Passing that danged NREMT-P exam

16 June 2008

There have been several attempts to figure out what factors can help predict which students will pass the infamous National Registry exam; hopefully, programs somewhere are using this data to design their classes in such a way as to maximize student success.  (Meanwhile, other programs will fail miserably.  I’ve heard terrible things about what’s become of the program I attended, which wasn’t spectacular to begin with.)

While we’ve been assuming for many years that patient contact was indeed important for learning, we finally have numbers to show that high patient volumes are as good for test performance as they are for street performance.  The number of hours spent, either in the field or in the hospital, had no correlation with passing rates.  (I was one of the last classes under the old paramedic curriculum, and our criteria for hospital exposure was based on hours, not patients.)

Here is the graph from the study for total patient contacts, but the graph with “number of ALS runs” on the X-axis is even more impressive.

Sunday Silliness: if your dad is a Mythbuster edition

15 June 2008

Strangely, not only did the Mythbusters not build the world’s first jet-powered beer cooler, the guy who did so managed to pull it off years before that show’s first episode–and, strangely, doesn’t even seem to be an American (which I thought was a prerequisite for something this overwrought).  How many dads wouldn’t want something this powerfully impractical?

Directory assistance

14 June 2008

I was in the ED today, helping admit Internal Medicine patients, when we came across a patient whose data was contradictory–we weren’t sure if she lived in a nursing home (and if so, which one) or an apartment; she had both an extended-care style medication record and a face sheet from adult day care claiming she lived in an apartment (and gave the complex name, which I couldn’t find online or in the phone book, rather than the address).  Even the EMS tripsheet didn’t specify exactly what kind of facility she was at, and the “location of call” field didn’t match the adult day care address.

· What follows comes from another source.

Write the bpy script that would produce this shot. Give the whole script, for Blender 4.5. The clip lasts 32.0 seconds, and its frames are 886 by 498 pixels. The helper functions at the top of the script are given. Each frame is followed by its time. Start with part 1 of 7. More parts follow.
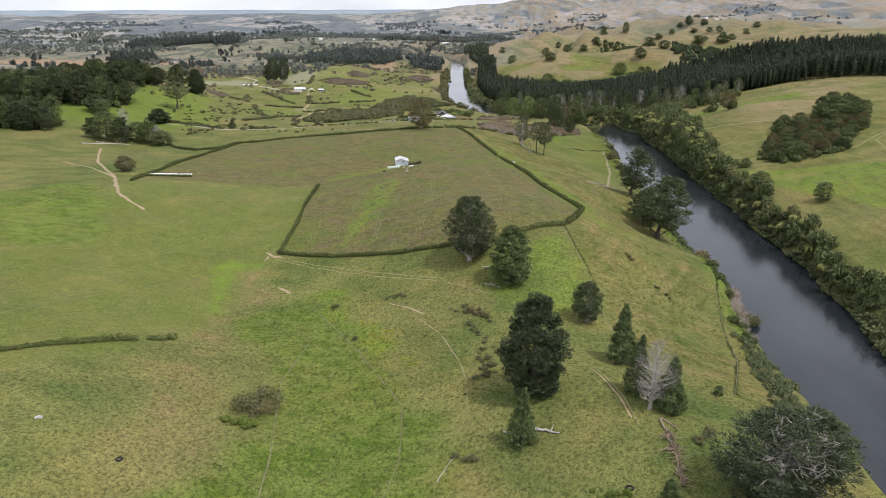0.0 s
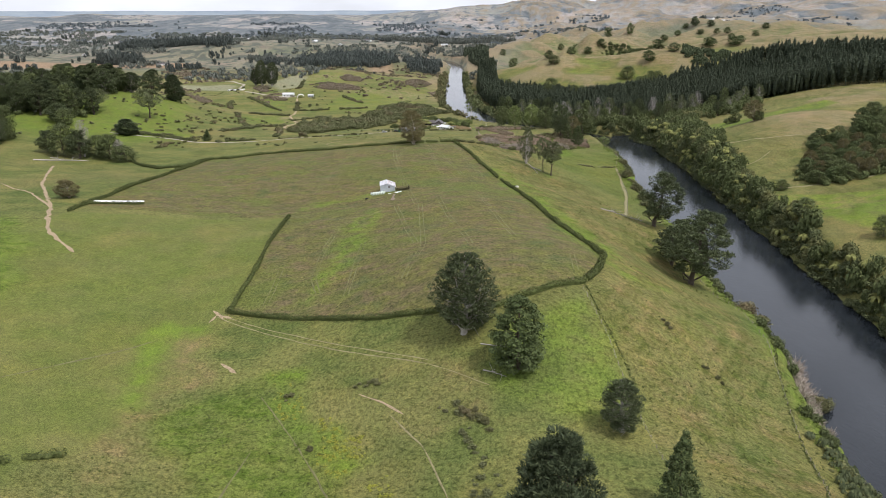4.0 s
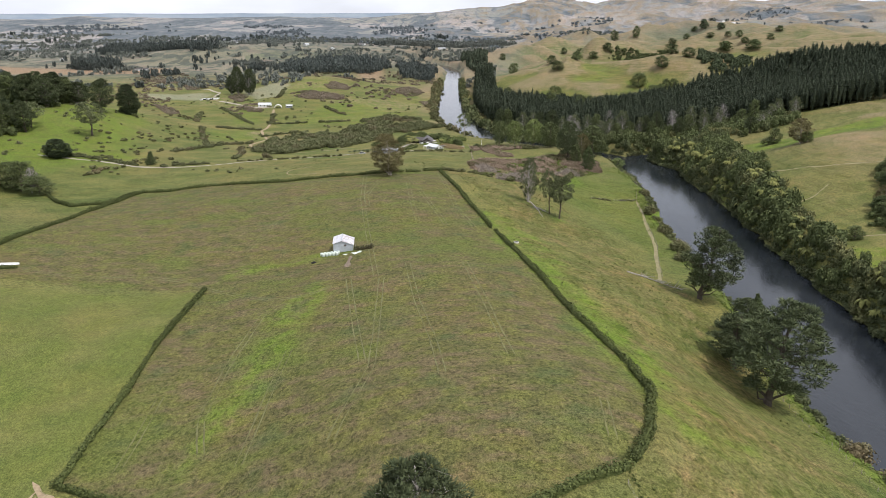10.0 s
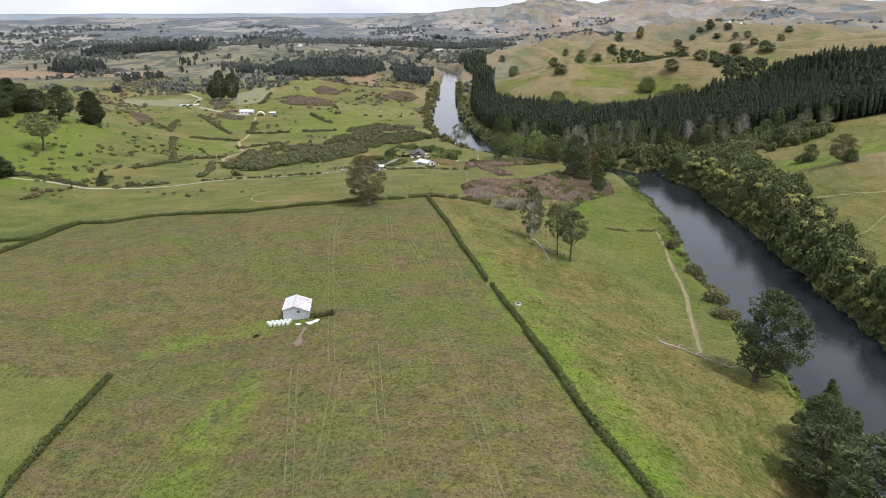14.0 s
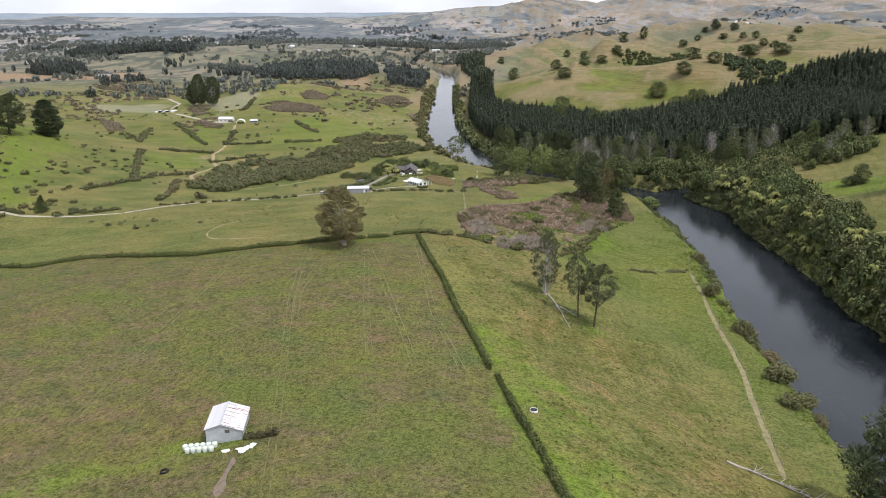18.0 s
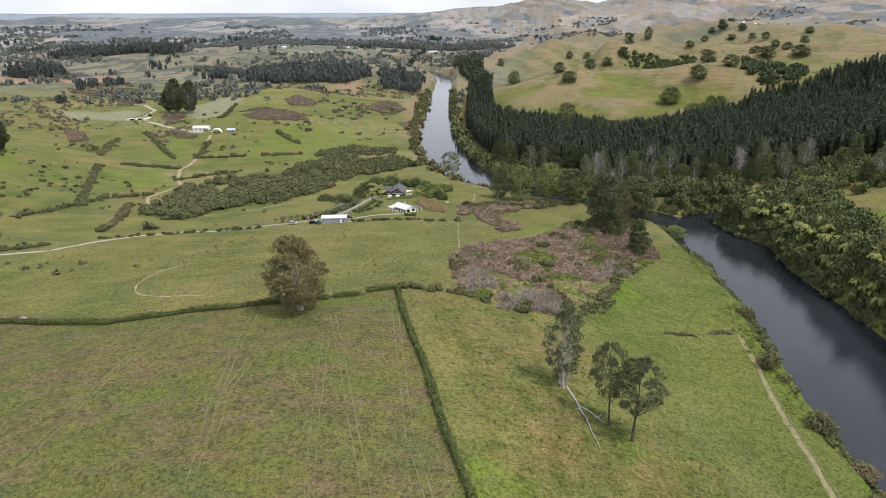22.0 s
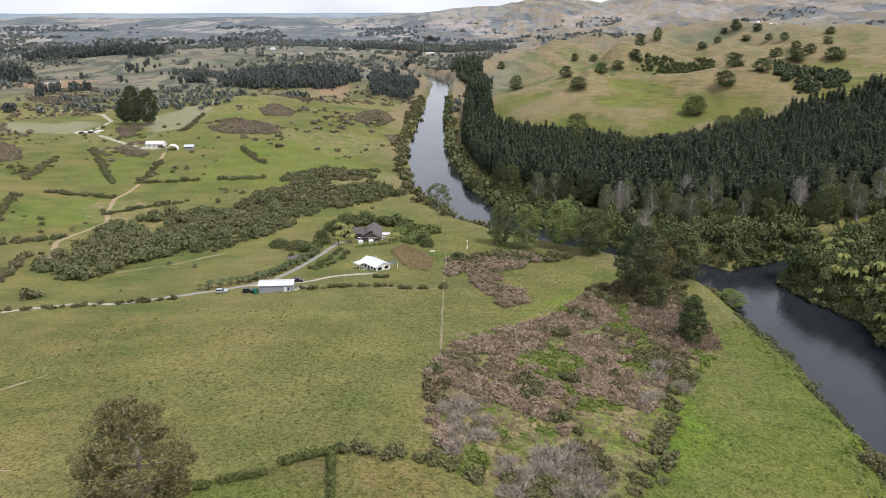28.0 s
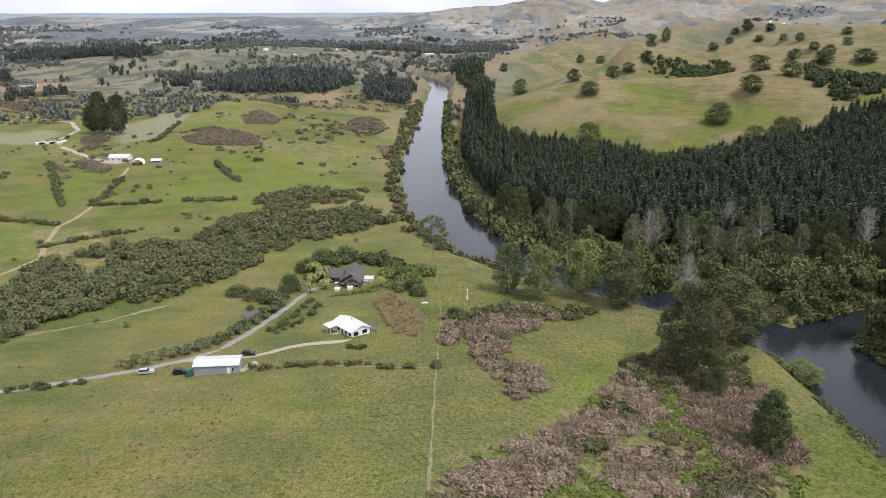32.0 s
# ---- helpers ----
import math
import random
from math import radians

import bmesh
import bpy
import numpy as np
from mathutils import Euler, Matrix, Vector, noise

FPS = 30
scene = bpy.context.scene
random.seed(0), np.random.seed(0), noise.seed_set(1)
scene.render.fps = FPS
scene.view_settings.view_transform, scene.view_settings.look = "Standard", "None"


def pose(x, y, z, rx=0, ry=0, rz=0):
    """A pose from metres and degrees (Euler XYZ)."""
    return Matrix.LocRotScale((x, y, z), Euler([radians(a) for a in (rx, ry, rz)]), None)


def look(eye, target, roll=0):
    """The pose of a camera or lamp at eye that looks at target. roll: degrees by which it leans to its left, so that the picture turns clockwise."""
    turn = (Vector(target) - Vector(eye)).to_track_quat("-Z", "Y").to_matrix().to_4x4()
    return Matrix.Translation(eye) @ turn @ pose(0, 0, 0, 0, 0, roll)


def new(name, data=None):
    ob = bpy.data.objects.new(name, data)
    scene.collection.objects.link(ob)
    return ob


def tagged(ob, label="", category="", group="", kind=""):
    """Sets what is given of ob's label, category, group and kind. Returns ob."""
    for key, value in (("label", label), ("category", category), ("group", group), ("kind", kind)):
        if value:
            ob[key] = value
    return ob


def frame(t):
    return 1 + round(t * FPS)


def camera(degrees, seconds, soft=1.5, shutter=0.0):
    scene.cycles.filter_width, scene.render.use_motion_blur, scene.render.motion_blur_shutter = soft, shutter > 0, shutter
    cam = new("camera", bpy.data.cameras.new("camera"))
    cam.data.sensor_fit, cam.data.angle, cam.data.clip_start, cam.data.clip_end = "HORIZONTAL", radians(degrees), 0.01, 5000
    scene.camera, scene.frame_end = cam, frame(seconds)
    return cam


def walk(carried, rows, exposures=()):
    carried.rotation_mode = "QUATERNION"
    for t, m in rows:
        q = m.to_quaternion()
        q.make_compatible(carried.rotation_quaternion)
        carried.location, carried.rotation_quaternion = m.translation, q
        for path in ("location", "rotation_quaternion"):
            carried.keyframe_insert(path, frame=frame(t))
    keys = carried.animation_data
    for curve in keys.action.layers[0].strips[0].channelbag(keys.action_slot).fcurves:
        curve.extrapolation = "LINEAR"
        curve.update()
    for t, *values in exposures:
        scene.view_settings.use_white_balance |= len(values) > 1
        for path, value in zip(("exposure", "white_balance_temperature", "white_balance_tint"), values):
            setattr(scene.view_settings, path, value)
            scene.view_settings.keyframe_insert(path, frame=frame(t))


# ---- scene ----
# camera: a drone gliding forward along the ridge, looking about 18 degrees down
cam = camera(61.510, 32.0, soft=0.7)
walk(cam, [
    (0, pose(0.00, -0.00, 119.74, 72.066, 0, 3.908)),
    (6, pose(-0.63, 99.28, 118.95, 72.187, 0, 3.941)),
    (9, pose(1.89, 150.48, 117.92, 72.307, 0, 3.985)),
    (13, pose(3.90, 217.46, 117.77, 72.328, 0, 3.977)),
    (19, pose(1.17, 318.14, 117.43, 72.283, 0, 3.755)),
    (23, pose(1.13, 387.09, 116.18, 72.331, 0, 3.722)),
    (28, pose(2.10, 471.64, 114.53, 72.342, 0, 3.770)),
    (32, pose(-0.00, 540.00, 113.16, 72.349, 0, 3.832)),
])

# ---- sky and sun: bright thin cloud, soft sun from the right and behind ----
SUN_WAY = Vector((0.62, -0.42, 1.25)).normalized()
world = bpy.data.worlds.new("sky")
scene.world = world
world.use_nodes = True
wn, wl = world.node_tree.nodes, world.node_tree.links
wn.clear()
sky = wn.new("ShaderNodeTexSky")
sky.sky_type = 'NISHITA'
sky.sun_disc = False
sky.sun_elevation = math.asin(SUN_WAY.z)
sky.sun_rotation = math.atan2(SUN_WAY.x, SUN_WAY.y)
sky.dust_density = 2.0
cloud_at = wn.new("ShaderNodeTexCoord")
cloud_map = wn.new("ShaderNodeMapping")
cloud_map.inputs["Scale"].default_value = (1.6, 1.6, 5.0)
cloud = wn.new("ShaderNodeTexNoise")
cloud.inputs["Scale"].default_value = 2.2
cloud.inputs["Detail"].default_value = 6
cover = wn.new("ShaderNodeMapRange")
cover.inputs["From Min"].default_value, cover.inputs["From Max"].default_value = 0.38, 0.62
cover.inputs["To Min"].default_value, cover.inputs["To Max"].default_value = 0.70, 0.98
whiten = wn.new("ShaderNodeMix")
whiten.data_type = 'RGBA'
whiten.inputs["B"].default_value = (7.65, 7.9, 8.75, 1)
back = wn.new("ShaderNodeBackground")
back.inputs["Strength"].default_value = 0.135
wout = wn.new("ShaderNodeOutputWorld")
wl.new(cloud_at.outputs["Generated"], cloud_map.inputs["Vector"])
wl.new(cloud_map.outputs["Vector"], cloud.inputs["Vector"])
wl.new(cloud.outputs["Fac"], cover.inputs["Value"])
wl.new(cover.outputs["Result"], whiten.inputs["Factor"])
wl.new(sky.outputs["Color"], whiten.inputs["A"])
wl.new(whiten.outputs["Result"], back.inputs["Color"])
wl.new(back.outputs["Background"], wout.inputs["Surface"])

sun = new("sun", bpy.data.lights.new("sun", 'SUN'))
sun.data.energy = 2.9
sun.data.angle = radians(4)
sun.data.color = (1.0, 0.958, 0.90)
sun.matrix_world = look(SUN_WAY * 100, (0, 0, 0))

# ---- materials ----


class Nodes:
    """A small builder of node materials."""

    def __init__(self, name):
        self.mat = bpy.data.materials.new(name)
        self.mat.use_nodes = True
        self.n, self.l = self.mat.node_tree.nodes, self.mat.node_tree.links
        self.shader = self.n["Principled BSDF"]
        self.where = self.n.new("ShaderNodeTexCoord").outputs["Object"]

    def put(self, socket, value):
        if hasattr(value, "is_linked"):
            self.l.new(value, socket)
        elif isinstance(value, tuple):
            socket.default_value = (*value, 1.0) if len(value) == 3 else value
        else:
            socket.default_value = value

    def noise(self, size, detail=4, rough=0.55, at=None, stretch=None):
        """Noise whose features are about size metres."""
        node = self.n.new("ShaderNodeTexNoise")
        node.inputs["Scale"].default_value = 1.0 / size
        node.inputs["Detail"].default_value = detail
        node.inputs["Roughness"].default_value = rough
        src = at or self.where
        if stretch:
            m = self.n.new("ShaderNodeMapping")
            m.inputs["Scale"].default_value = stretch
            self.l.new(src, m.inputs["Vector"])
            src = m.outputs["Vector"]
        self.l.new(src, node.inputs["Vector"])
        return node.outputs["Fac"]

    def span(self, value, lo, hi, to_lo=0.0, to_hi=1.0):
        node = self.n.new("ShaderNodeMapRange")
        for k, v in (("From Min", lo), ("From Max", hi), ("To Min", to_lo), ("To Max", to_hi)):
            node.inputs[k].default_value = v
        self.put(node.inputs["Value"], value)
        return node.outputs["Result"]

    def mix(self, a, b, fac, mode='MIX'):
        node = self.n.new("ShaderNodeMix")
        node.data_type, node.blend_type = 'RGBA', mode
        self.put(node.inputs["A"], a)
        self.put(node.inputs["B"], b)
        self.put(node.inputs["Factor"], fac)
        return node.outputs["Result"]

    def math(self, op, a, b=0.0):
        node = self.n.new("ShaderNodeMath")
        node.operation = op
        self.put(node.inputs[0], a)
        self.put(node.inputs[1], b)
        return node.outputs[0]

    def attr(self, name):
        node = self.n.new("ShaderNodeAttribute")
        node.attribute_name = name
        return node.outputs["Fac"]

    def island(self):
        return self.n.new("ShaderNodeNewGeometry").outputs["Random Per Island"]

    def each(self):
        return self.n.new("ShaderNodeObjectInfo").outputs["Random"]

    def bump(self, height, strength, distance=0.1):
        node = self.n.new("ShaderNodeBump")
        node.inputs["Strength"].default_value = strength
        node.inputs["Distance"].default_value = distance
        self.l.new(height, node.inputs["Height"])
        self.l.new(node.outputs["Normal"], self.shader.inputs["Normal"])

    def done(self, colour, rough=0.8, metal=0.0, spec=0.3):
        self.put(self.shader.inputs["Base Color"], colour)
        self.put(self.shader.inputs["Roughness"], rough)
        self.put(self.shader.inputs["Metallic"], metal)
        self.put(self.shader.inputs["Specular IOR Level"], spec)
        return self.mat


def leaf_mat(name, dark, light, patch=5.0, third=None):
    m = Nodes(name)
    c = m.mix(dark, light, m.math('ADD', m.math('MULTIPLY', m.island(), 0.65), m.math('MULTIPLY', m.noise(patch), 0.45)))
    if third:
        c = m.mix(c, third, m.span(m.noise(patch * 3.1, 2), 0.52, 0.66, 0.0, 0.8))
    c = m.mix(c, m.mix(c, (0.5, 0.5, 0.5), 1.0, 'MULTIPLY'), m.span(m.each(), 0, 1, 0.0, 0.55))
    return m.done(c, 0.75, 0.0, 0.15)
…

That was when I noticed a private ambulance company’s crew sitting in the EMS room.

Say what you want about crews that do a lot of interfacility runs–when it comes to knowing places and directions, nobody’s better.  (And frankly, given some of the things I’ve seen in the field, I’m not sure the care is automatically any worse than among those providers who do primarily 911 calls.)

Regrets, I’ve had a few

10 June 2008

Every so often, I’ll discover that one of my fellow third-year students is ambivalent about his or her future career in medicine.  When asked if they would do it over again, a few will say yes, and many will admit a “no.”

I always ask these people the same question:  “Did you come to med school straight from college?”  If that answer is “no” as well, I ask what they did between undergraduate and med school. 

I have yet to have anyone tell me they held some sort of healthcare job. 

There it is, then, in stark relief:  the difference between what outsiders think medicine is, and what medicine actually is.  Working with patients for pay just seems to give a much more realistic view of medicine than shadowing your family doctor for a few days a month.  The latter experience gives you a glimpse, but it doesn’t really burden you with any responsibility for others, and you can always not show up or reschedule if it’s inconvenient for you.

Next week: Vietnamese

9 June 2008

This is an actual photo of American Legion post offering a Mexican buffet in rural Van Wert, OH.  I got to spend last month there as part of our school’s program sending us to rural areas.

American Legion offers Mexican Buffet

Sunday Silliness: reach for a Swisher, not a sweet edition

8 June 2008

It’s easy to think that this is a creation of Photoshop, but once upon a time, the tobacco industry enlisted the help of physicians to sell its products.

Country Doctor pipe tobacco tin

The original place I found this, an eBay listing of all places, is here, at least for a while.  The title of this post is something that I am certain used to be a slogan for Swisher Sweets (an Ohio business originally, interestingly), but I can’t actually find any proof of this anywhere on the Internet.